BEGIN

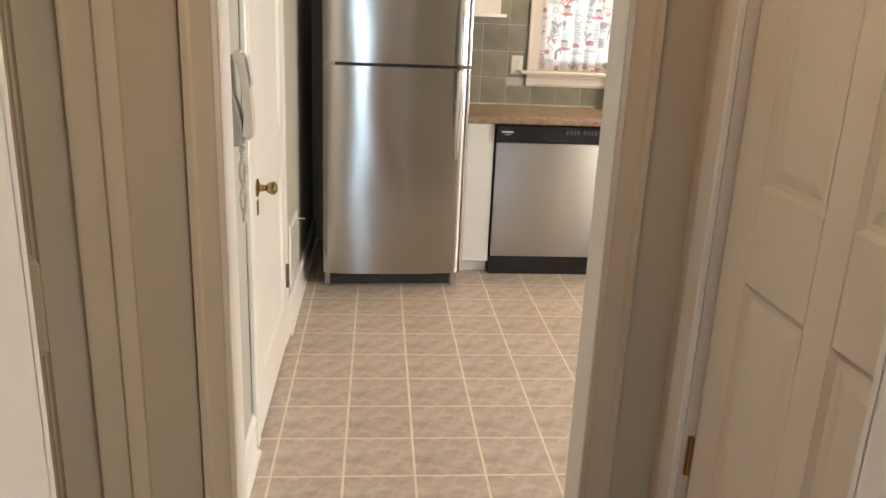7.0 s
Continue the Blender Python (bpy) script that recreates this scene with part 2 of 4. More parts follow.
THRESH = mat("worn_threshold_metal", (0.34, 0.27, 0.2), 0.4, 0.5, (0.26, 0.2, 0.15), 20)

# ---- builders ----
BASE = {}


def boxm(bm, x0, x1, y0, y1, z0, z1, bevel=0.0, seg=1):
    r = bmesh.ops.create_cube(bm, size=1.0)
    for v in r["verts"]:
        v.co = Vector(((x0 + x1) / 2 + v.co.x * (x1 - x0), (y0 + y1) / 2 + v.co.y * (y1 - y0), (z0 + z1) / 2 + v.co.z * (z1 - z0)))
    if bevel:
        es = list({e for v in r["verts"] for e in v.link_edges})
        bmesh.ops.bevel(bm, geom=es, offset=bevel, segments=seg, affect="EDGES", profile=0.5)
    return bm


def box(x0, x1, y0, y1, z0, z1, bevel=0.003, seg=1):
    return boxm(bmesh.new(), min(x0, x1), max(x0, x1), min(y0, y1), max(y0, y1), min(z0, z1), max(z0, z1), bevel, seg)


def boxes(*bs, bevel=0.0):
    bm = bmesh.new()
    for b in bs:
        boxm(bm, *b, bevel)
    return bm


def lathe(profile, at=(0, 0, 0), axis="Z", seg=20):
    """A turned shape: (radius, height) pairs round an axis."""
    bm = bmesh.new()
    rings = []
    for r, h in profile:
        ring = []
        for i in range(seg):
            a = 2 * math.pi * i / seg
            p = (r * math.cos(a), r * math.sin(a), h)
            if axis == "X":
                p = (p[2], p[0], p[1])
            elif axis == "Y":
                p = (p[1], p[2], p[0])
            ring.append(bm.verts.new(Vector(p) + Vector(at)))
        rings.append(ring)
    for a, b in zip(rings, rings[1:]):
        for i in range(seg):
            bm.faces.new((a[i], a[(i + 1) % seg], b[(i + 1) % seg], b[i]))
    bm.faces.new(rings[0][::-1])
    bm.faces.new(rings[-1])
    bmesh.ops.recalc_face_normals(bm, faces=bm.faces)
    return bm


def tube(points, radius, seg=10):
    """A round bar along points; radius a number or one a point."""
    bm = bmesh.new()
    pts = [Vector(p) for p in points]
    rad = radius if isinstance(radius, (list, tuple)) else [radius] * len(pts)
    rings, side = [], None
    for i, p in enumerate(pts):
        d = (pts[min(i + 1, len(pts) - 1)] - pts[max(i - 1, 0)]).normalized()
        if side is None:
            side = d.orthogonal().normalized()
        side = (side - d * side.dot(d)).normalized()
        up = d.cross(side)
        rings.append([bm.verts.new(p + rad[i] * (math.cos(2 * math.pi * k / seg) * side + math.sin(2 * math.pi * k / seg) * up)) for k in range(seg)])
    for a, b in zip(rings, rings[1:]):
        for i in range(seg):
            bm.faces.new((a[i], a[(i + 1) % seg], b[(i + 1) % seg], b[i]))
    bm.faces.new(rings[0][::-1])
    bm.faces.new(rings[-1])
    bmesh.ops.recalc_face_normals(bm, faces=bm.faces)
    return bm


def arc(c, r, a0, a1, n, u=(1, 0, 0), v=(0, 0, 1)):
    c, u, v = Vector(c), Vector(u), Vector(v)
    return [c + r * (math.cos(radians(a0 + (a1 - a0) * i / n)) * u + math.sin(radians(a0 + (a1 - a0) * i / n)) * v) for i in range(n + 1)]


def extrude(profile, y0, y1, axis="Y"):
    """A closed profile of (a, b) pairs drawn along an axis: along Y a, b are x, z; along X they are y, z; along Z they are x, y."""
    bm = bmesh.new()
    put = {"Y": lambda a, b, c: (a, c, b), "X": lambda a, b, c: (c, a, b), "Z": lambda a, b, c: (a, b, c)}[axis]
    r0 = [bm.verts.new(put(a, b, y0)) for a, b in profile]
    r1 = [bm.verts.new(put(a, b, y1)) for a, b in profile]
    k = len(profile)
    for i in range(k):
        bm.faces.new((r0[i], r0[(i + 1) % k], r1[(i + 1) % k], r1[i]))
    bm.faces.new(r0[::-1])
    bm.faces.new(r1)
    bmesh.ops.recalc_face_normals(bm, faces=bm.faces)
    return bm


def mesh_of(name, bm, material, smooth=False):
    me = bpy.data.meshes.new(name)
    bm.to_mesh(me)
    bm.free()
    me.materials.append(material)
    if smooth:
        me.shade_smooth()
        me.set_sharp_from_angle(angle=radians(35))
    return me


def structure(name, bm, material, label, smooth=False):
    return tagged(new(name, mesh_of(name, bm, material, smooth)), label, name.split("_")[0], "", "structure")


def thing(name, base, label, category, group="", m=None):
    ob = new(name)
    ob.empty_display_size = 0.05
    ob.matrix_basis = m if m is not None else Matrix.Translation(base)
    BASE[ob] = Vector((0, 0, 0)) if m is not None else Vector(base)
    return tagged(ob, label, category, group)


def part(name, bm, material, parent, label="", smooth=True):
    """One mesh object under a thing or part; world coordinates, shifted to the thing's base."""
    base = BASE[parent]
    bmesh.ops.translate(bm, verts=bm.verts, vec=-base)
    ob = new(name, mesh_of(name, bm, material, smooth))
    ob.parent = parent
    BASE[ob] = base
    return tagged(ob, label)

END

WHAT YOU NEED TO DO: Return each line from the material above exactly, but not the pictures.

FULL OUTPUT:
7.0 s
Continue the Blender Python (bpy) script that recreates this scene with part 2 of 4. More parts follow.
THRESH = mat("worn_threshold_metal", (0.34, 0.27, 0.2), 0.4, 0.5, (0.26, 0.2, 0.15), 20)

# ---- builders ----
BASE = {}


def boxm(bm, x0, x1, y0, y1, z0, z1, bevel=0.0, seg=1):
    r = bmesh.ops.create_cube(bm, size=1.0)
    for v in r["verts"]:
        v.co = Vector(((x0 + x1) / 2 + v.co.x * (x1 - x0), (y0 + y1) / 2 + v.co.y * (y1 - y0), (z0 + z1) / 2 + v.co.z * (z1 - z0)))
    if bevel:
        es = list({e for v in r["verts"] for e in v.link_edges})
        bmesh.ops.bevel(bm, geom=es, offset=bevel, segments=seg, affect="EDGES", profile=0.5)
    return bm


def box(x0, x1, y0, y1, z0, z1, bevel=0.003, seg=1):
    return boxm(bmesh.new(), min(x0, x1), max(x0, x1), min(y0, y1), max(y0, y1), min(z0, z1), max(z0, z1), bevel, seg)


def boxes(*bs, bevel=0.0):
    bm = bmesh.new()
    for b in bs:
        boxm(bm, *b, bevel)
    return bm


def lathe(profile, at=(0, 0, 0), axis="Z", seg=20):
    """A turned shape: (radius, height) pairs round an axis."""
    bm = bmesh.new()
    rings = []
    for r, h in profile:
        ring = []
        for i in range(seg):
            a = 2 * math.pi * i / seg
            p = (r * math.cos(a), r * math.sin(a), h)
            if axis == "X":
                p = (p[2], p[0], p[1])
            elif axis == "Y":
                p = (p[1], p[2], p[0])
            ring.append(bm.verts.new(Vector(p) + Vector(at)))
        rings.append(ring)
    for a, b in zip(rings, rings[1:]):
        for i in range(seg):
            bm.faces.new((a[i], a[(i + 1) % seg], b[(i + 1) % seg], b[i]))
    bm.faces.new(rings[0][::-1])
    bm.faces.new(rings[-1])
    bmesh.ops.recalc_face_normals(bm, faces=bm.faces)
    return bm


def tube(points, radius, seg=10):
    """A round bar along points; radius a number or one a point."""
    bm = bmesh.new()
    pts = [Vector(p) for p in points]
    rad = radius if isinstance(radius, (list, tuple)) else [radius] * len(pts)
    rings, side = [], None
    for i, p in enumerate(pts):
        d = (pts[min(i + 1, len(pts) - 1)] - pts[max(i - 1, 0)]).normalized()
        if side is None:
            side = d.orthogonal().normalized()
        side = (side - d * side.dot(d)).normalized()
        up = d.cross(side)
        rings.append([bm.verts.new(p + rad[i] * (math.cos(2 * math.pi * k / seg) * side + math.sin(2 * math.pi * k / seg) * up)) for k in range(seg)])
    for a, b in zip(rings, rings[1:]):
        for i in range(seg):
            bm.faces.new((a[i], a[(i + 1) % seg], b[(i + 1) % seg], b[i]))
    bm.faces.new(rings[0][::-1])
    bm.faces.new(rings[-1])
    bmesh.ops.recalc_face_normals(bm, faces=bm.faces)
    return bm


def arc(c, r, a0, a1, n, u=(1, 0, 0), v=(0, 0, 1)):
    c, u, v = Vector(c), Vector(u), Vector(v)
    return [c + r * (math.cos(radians(a0 + (a1 - a0) * i / n)) * u + math.sin(radians(a0 + (a1 - a0) * i / n)) * v) for i in range(n + 1)]


def extrude(profile, y0, y1, axis="Y"):
    """A closed profile of (a, b) pairs drawn along an axis: along Y a, b are x, z; along X they are y, z; along Z they are x, y."""
    bm = bmesh.new()
    put = {"Y": lambda a, b, c: (a, c, b), "X": lambda a, b, c: (c, a, b), "Z": lambda a, b, c: (a, b, c)}[axis]
    r0 = [bm.verts.new(put(a, b, y0)) for a, b in profile]
    r1 = [bm.verts.new(put(a, b, y1)) for a, b in profile]
    k = len(profile)
    for i in range(k):
        bm.faces.new((r0[i], r0[(i + 1) % k], r1[(i + 1) % k], r1[i]))
    bm.faces.new(r0[::-1])
    bm.faces.new(r1)
    bmesh.ops.recalc_face_normals(bm, faces=bm.faces)
    return bm


def mesh_of(name, bm, material, smooth=False):
    me = bpy.data.meshes.new(name)
    bm.to_mesh(me)
    bm.free()
    me.materials.append(material)
    if smooth:
        me.shade_smooth()
        me.set_sharp_from_angle(angle=radians(35))
    return me


def structure(name, bm, material, label, smooth=False):
    return tagged(new(name, mesh_of(name, bm, material, smooth)), label, name.split("_")[0], "", "structure")


def thing(name, base, label, category, group="", m=None):
    ob = new(name)
    ob.empty_display_size = 0.05
    ob.matrix_basis = m if m is not None else Matrix.Translation(base)
    BASE[ob] = Vector((0, 0, 0)) if m is not None else Vector(base)
    return tagged(ob, label, category, group)


def part(name, bm, material, parent, label="", smooth=True):
    """One mesh object under a thing or part; world coordinates, shifted to the thing's base."""
    base = BASE[parent]
    bmesh.ops.translate(bm, verts=bm.verts, vec=-base)
    ob = new(name, mesh_of(name, bm, material, smooth))
    ob.parent = parent
    BASE[ob] = base
    return tagged(ob, label)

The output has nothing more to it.